The paper “Polarization and multiscale structural balance in signed networks”, co-authored by LASIGE’s integrated researcher Andreia Sofia Teixeira, was published in the journal Nature Communications Physics (SCIMAGO Q1). The work is a collaborative effort between LASIGE, the University of Warsaw, the University of Trento, and the University of Kansas.

In the world of networks, Structural Balance Theory (SBT) has been a go-to framework for understanding how positive and negative connections, like friendships or conflicts, shape group dynamics. Born from Gestalt psychology and fine-tuned by Cartwright and Harrary, SBT has intrigued sociologists, network physicists, and computer scientists.

At its core, SBT delves into splitting a network into groups that don’t get along—a feat only possible when all cycles in the network are positive (meaning the product of the signs are positive). Yet, real-world networks rarely play by these rules, sparking the search for nuanced measures like Degree of Balance (DoB). These measures aim to measure how close a network is to being perfectly balanced by examining the balance between positive and negative cycles.

However, practical challenges muddy the waters of this seemingly straightforward task of adding up signs to understand structural balance. Counting cycles is a demanding computational challenge, especially in big networks where their numbers explode. Furthermore, figuring out how to combine DoB across different cycle lengths adds a layer of complexity, making it tricky to get a complete picture of network balance.

In the team’s last paper in Communications Physics, they present the Multiscale Semiwalk Balance (MSB) framework—a recent game-changer. Drawing inspiration from past approaches, especially the walk-based method suggested by Ernesto Estrada and Michele Benzi in 2014, MSB steps up as a practical and flexible solution.

What Sets MSB Apart:
Efficiency: MSB takes a shortcut by estimating cycles with closed walks, using straightforward linear algebra for counting.
Versatility: MSB is a universal fix, ready to tackle any (simple) signed network, be it directed and/or weighted.
Multiscale View: MSB brings a detailed and broader perspective to DoB, shining a light on the importance of shorter walks.

The MSB framework, a considerable contribution to the study of SBT, skillfully tackles the challenges, offering a clearer view of network dynamics.

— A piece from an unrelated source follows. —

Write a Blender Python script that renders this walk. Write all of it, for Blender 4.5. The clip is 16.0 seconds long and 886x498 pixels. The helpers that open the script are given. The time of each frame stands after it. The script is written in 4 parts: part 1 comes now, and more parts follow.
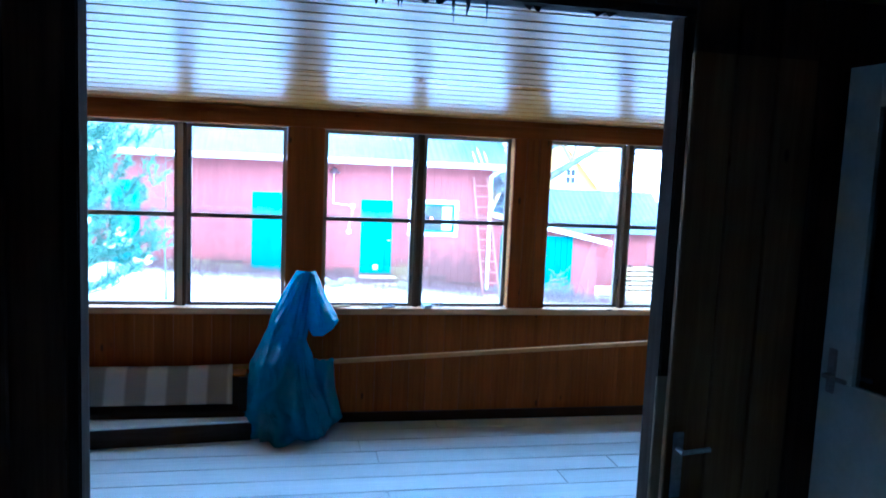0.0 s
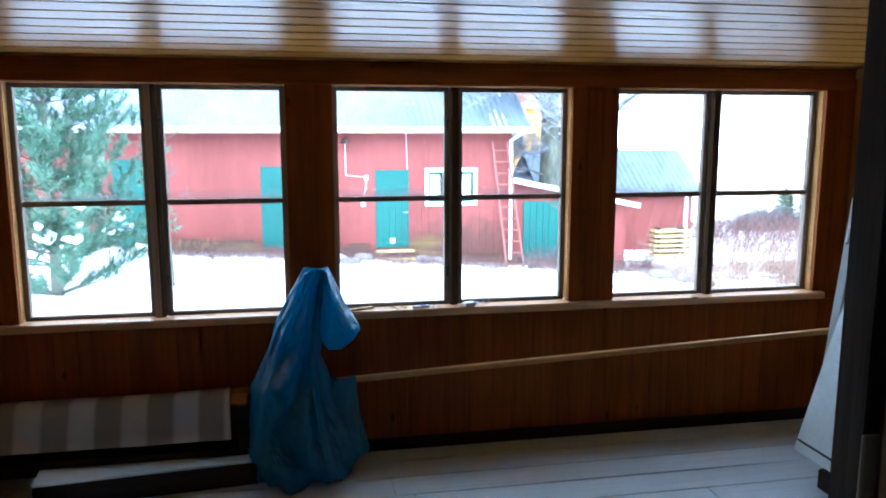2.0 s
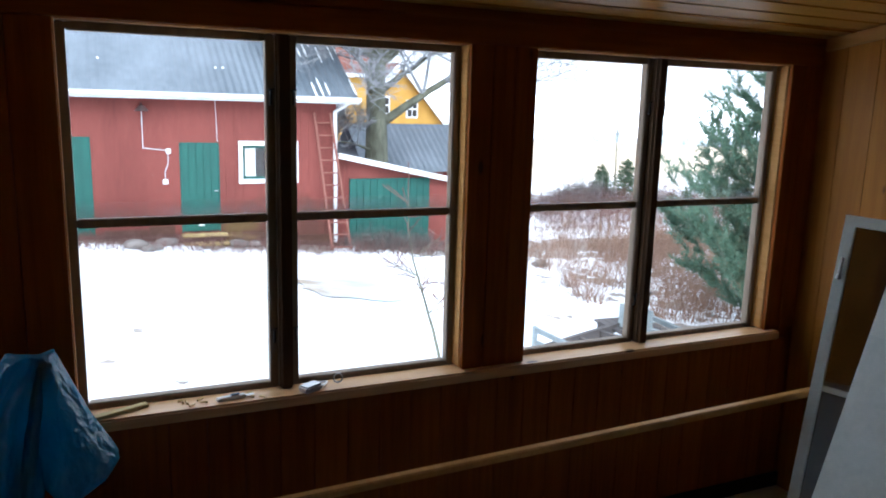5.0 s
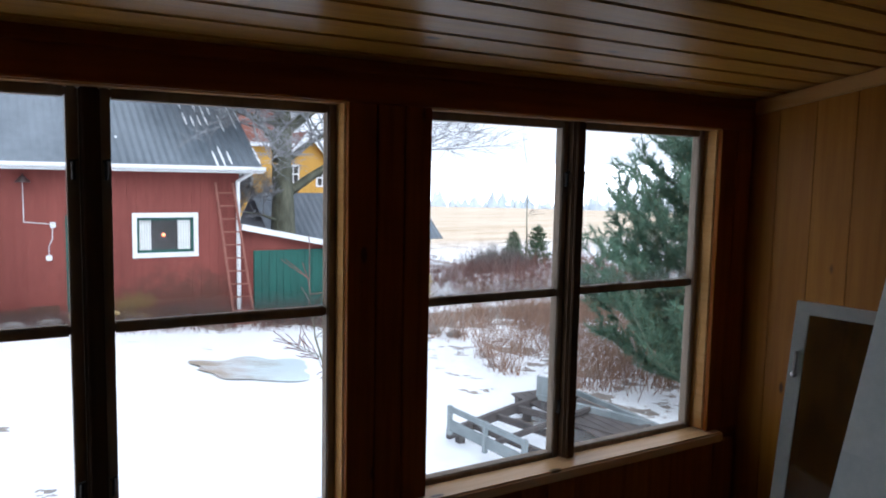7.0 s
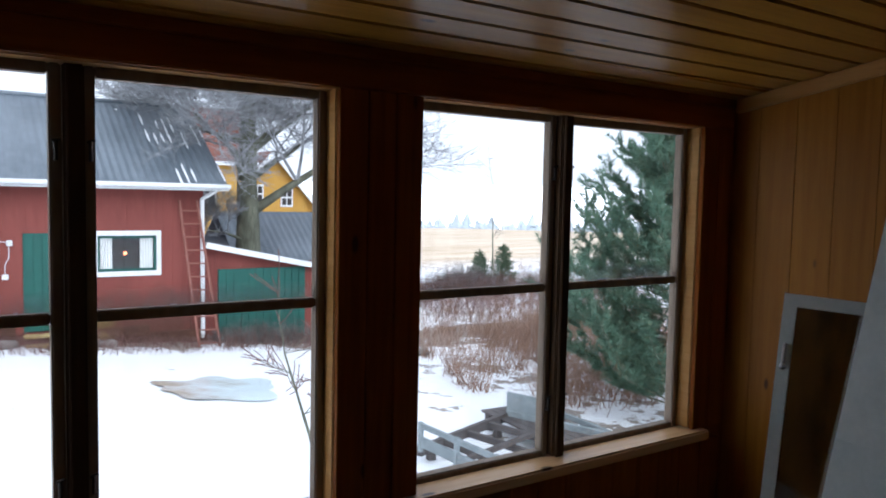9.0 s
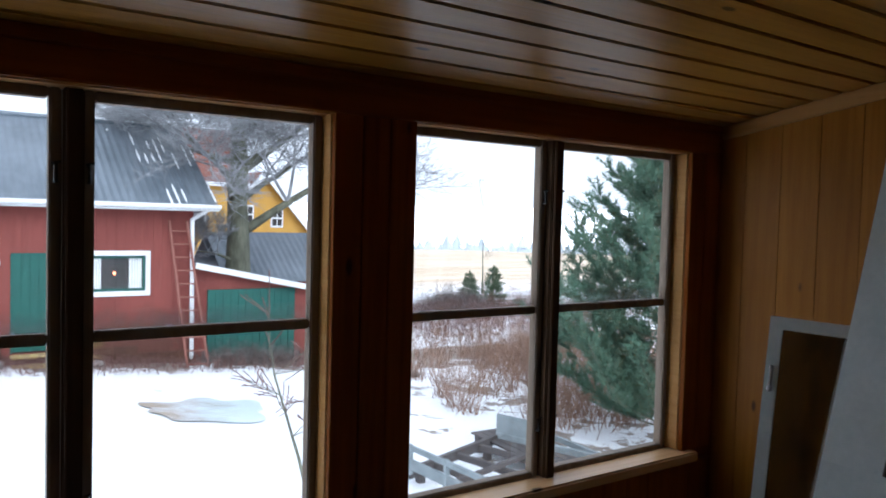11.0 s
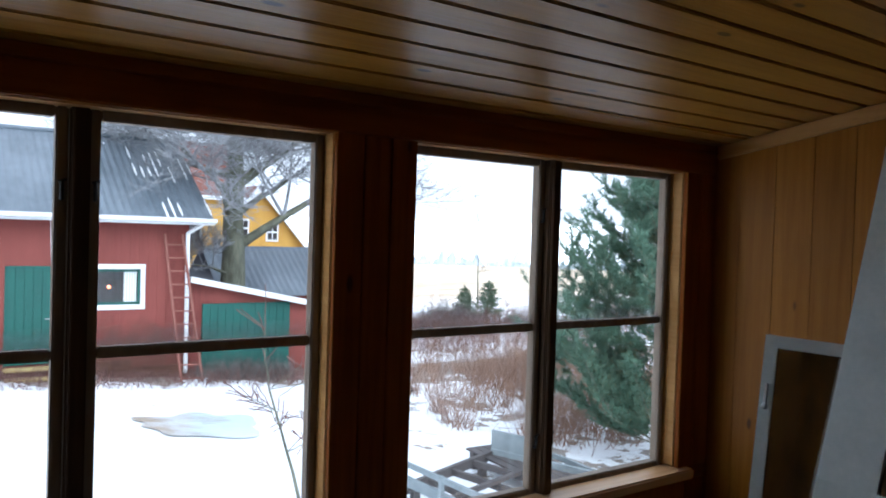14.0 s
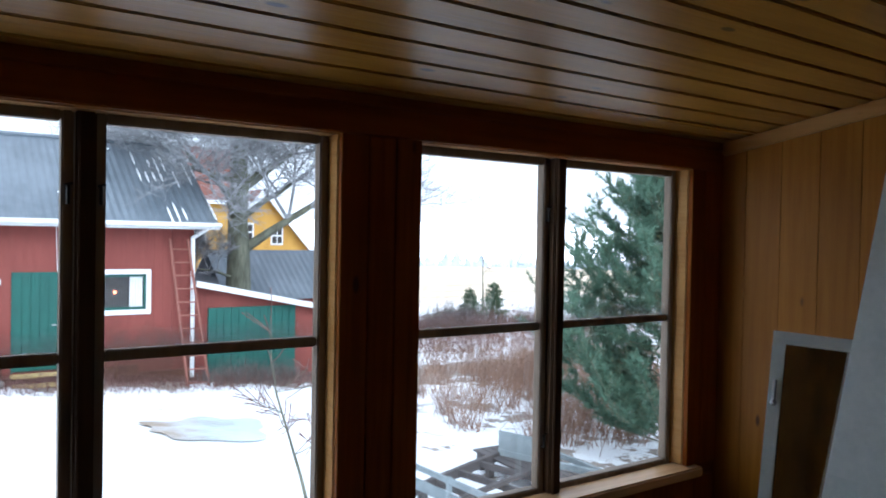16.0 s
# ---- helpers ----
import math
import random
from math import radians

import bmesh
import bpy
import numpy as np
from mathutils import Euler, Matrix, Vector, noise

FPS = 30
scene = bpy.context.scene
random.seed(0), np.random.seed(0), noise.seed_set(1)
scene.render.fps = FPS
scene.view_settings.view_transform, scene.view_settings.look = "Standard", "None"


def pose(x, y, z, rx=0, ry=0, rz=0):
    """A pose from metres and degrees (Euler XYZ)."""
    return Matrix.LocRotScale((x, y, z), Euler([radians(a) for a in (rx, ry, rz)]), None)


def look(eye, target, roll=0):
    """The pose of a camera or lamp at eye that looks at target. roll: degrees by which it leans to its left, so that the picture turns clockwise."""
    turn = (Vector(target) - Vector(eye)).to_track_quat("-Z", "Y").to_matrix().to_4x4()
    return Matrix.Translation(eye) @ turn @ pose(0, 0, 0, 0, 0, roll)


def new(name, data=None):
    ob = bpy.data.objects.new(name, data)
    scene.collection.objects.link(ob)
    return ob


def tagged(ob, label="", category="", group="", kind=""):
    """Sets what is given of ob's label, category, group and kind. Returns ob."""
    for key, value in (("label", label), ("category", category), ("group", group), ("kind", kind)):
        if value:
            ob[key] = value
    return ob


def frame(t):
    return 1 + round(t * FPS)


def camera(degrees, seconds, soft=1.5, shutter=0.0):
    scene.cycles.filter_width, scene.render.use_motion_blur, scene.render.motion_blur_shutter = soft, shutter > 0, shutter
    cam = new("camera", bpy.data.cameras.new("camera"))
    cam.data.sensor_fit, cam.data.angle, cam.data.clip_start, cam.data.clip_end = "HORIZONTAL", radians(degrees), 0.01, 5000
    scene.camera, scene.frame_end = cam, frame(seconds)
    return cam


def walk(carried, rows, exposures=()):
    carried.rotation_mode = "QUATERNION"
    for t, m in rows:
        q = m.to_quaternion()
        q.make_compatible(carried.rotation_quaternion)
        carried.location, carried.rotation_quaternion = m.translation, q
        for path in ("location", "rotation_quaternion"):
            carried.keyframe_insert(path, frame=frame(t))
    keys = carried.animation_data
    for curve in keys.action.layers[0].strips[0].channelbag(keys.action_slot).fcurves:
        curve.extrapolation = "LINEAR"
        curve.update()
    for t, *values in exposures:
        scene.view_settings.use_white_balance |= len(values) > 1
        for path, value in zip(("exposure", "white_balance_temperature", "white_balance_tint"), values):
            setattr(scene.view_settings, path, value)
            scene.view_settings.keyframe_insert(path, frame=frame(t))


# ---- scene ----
cam = camera(61.2, 16.0, soft=1.9)
PATH = [
    (0, (0.003, 0.107, 1.745), (0.404, 2.054, 1.528), 2.5),
    (0.5, (0.011, 0.31, 1.744), (0.253, 2.28, 1.501), 0.8),
    (1, (0.07, 0.532, 1.713), (0.248, 2.508, 1.466), 1.7),
    (1.5, (0.089, 0.859, 1.726), (0.181, 2.835, 1.429), 1.4),
    (2, (0.058, 1.161, 1.716), (0.42, 3.104, 1.411), 0.0),
    (2.5, (0.061, 1.457, 1.728), (0.514, 3.378, 1.401), 0.8),
    (3, (0.126, 1.752, 1.736), (0.532, 3.686, 1.428), 2.0),
    (3.5, (0.145, 2.012, 1.733), (0.646, 3.909, 1.346), 1.2),
    (4, (0.135, 2.275, 1.748), (0.901, 4.08, 1.354), -0.7),
    (4.5, (0.21, 2.49, 1.742), (1.059, 4.27, 1.41), 0.6),
    (5, (0.321, 2.677, 1.748), (1.136, 4.464, 1.373), 1.6),
    (7.5, (0.676, 3.187, 1.764), (1.726, 4.881, 1.595), 1.2),
    (8, (0.671, 3.202, 1.764), (1.713, 4.901, 1.6), 1.6),
    (8.5, (0.634, 3.2, 1.711), (1.677, 4.905, 1.646), 2.0),
    (9, (0.607, 3.21, 1.669), (1.712, 4.871, 1.534), 1.2),
    (11.5, (0.579, 3.181, 1.677), (1.713, 4.827, 1.614), 1.6),
    (12, (0.573, 3.179, 1.68), (1.711, 4.823, 1.627), 1.9),
    (12.5, (0.566, 3.179, 1.682), (1.714, 4.816, 1.633), 1.9),
    (13, (0.56, 3.172, 1.683), (1.716, 4.802, 1.621), 1.8),
    (13.5, (0.557, 3.174, 1.682), (1.709, 4.809, 1.625), 1.8),
    (14, (0.557, 3.174, 1.684), (1.696, 4.818, 1.646), 1.8),
    (14.5, (0.556, 3.179, 1.681), (1.684, 4.829, 1.635), 2.0),
    (15, (0.55, 3.177, 1.681), (1.685, 4.823, 1.644), 2.0),
    (15.5, (0.546, 3.173, 1.681), (1.666, 4.83, 1.666), 1.4),
    (16, (0.555, 3.177, 1.678), (1.684, 4.828, 1.644), 1.1),
]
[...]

We evaluate real-world data, like re-examining Sampson’s Monks dataset and exploring cooperation ties in the U.S. Congress, proving MSB’s strength. It not only outperforms previous methods but also reveals the social forces shaping changing network structures.

Last but not least, the paper is accompanied by a user-friendly Python implementation of all the measures defined in our framework. With this contribution, the team hopes to offer a valuable resource for a variety of scholars interested in studying polarization, signed networks, and structural balance. They proposed a consistent and general SBT framework that is applicable to all kinds of simple signed networks (also directed and/or weighted), while also being an efficient computational tool allowing scaling of SBT-motivated analyses even to very large systems.

The paper is available here.

Legend to the above image:
Examples of high and low polarization and its general connection to frequencies of balanced and unbalanced cycles. The two networks depict bill co-sponsorship relations in the U.S. Senate. Positive ties (blue) link senators, who tended to promote the same bills together more often than by chance, and negative ties (red) correspond to those who collaborated less often than at random. The four triad diagrams depict four possible strongly (un)balanced undirected 3-cycles. Positive ties are marked with blue and negative with red dashed lines. a 96th Congress (1979–81, Carter administration) was a period of low polarization with frequent positive between-party and negative within-party links. b 114th Congress (2015–17, Obama administration) featured high polarization with in-group ties being almost exclusively positive and out-group ties negative. c Schematic depiction of the relationship between relative frequencies of (un)balanced cycles and low polarization, which is characterized by comparable frequencies, or more rarely by a majority, of unbalanced cycles (note that, even though only 3 cycles are depicted, the general relationship pertains to cycles of all lengths). d Relationship between (un)balanced cycles and high polarization, which implies that there is a clear majority of balanced cycles.